Menanggapi hal itu, Jerry hanya menyatakan telah mendengarkan tuntutan mereka. Kemendag akan mengkaji dan mengidentifikasi aturan-aturan yang terkait. Sementara itu, Ketut menolak berkomentar saat diminta konfirmasi terkait kuota impor DOC.
Inspektur Jenderal Kemendag Srie Agustina menambahkan, pemerintah mengandalkan penyerapan ayam pedaging di tingkat peternak sesuai regulasi. Kemendag sudah meminta pelaku ritel menyerap langsung dari peternak dengan harga sesuai permendag yang berlaku.
Akan tetapi, para peternak menyatakan, penyerapan ritel tersebut tidak berjalan sebagaimana mestinya. Peritel menyerap dengan harga yang lebih rendah daripada harga acuan pemerintah. Ritel juga menjual daging ayam beku dengan harga yang lebih rendah dibandingkan dengan ayam segar.
”Peritel membeli ayam pedaging di peternak seharga Rp 16.000 per kg. Adapun harga daging ayam beku yang dijual ritel berkisar Rp 26.000 per kg,” ujar Muhlis.
Penyerapan ritel tersebut tidak berjalan sebagaimana mestinya. Peritel menyerap dengan harga yang lebih rendah daripada harga acuan pemerintah.
15 provinsi
Tidak hanya harga daging ayam, pemerintah juga memantau harga bahan-bahan pangan pokok lain. Hal itu terkait dengan kesiapan kebutuhan pokok masyarakat menjelang Natal dan Tahun Baru.
Srie mengatakan, Kemendag telah mengidentifikasi 15 provinsi yang berpotensi mengalami kenaikan harga pangan pada Desember 2019. Ke-15 provinsi itu adalah Sumatera Utara, Kalimantan Barat, Kalimantan Tengah, Sulawesi Utara, Nusa Tenggara Timur, Maluku, Papua, Papua Barat, DKI Jakarta, Banten, Jawa Barat, Jawa Tengah, Jawa Timur, Yogyakarta, dan Bali.
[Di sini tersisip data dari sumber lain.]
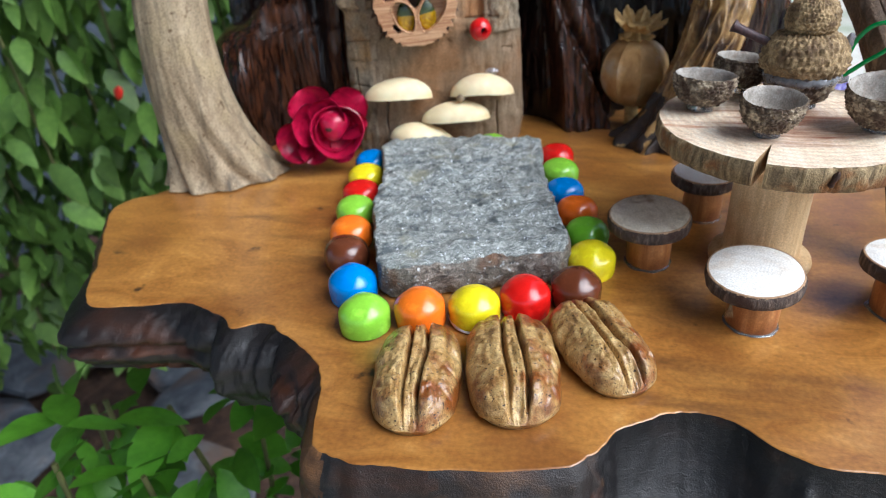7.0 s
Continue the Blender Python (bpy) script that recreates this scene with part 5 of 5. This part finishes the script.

Kenaikan permintaan di 15 provinsi ini ditengarai karena perayaan Natal, Tahun Baru, serta libur akhir tahun. ”Gula pasir dan telur ayam mulai menunjukkan sinyal kenaikan harga. Sinyal ini dinilai wajar karena permintaan kedua komoditas tersebut selalu meningkat menjelang akhir tahun,” ujar Srie.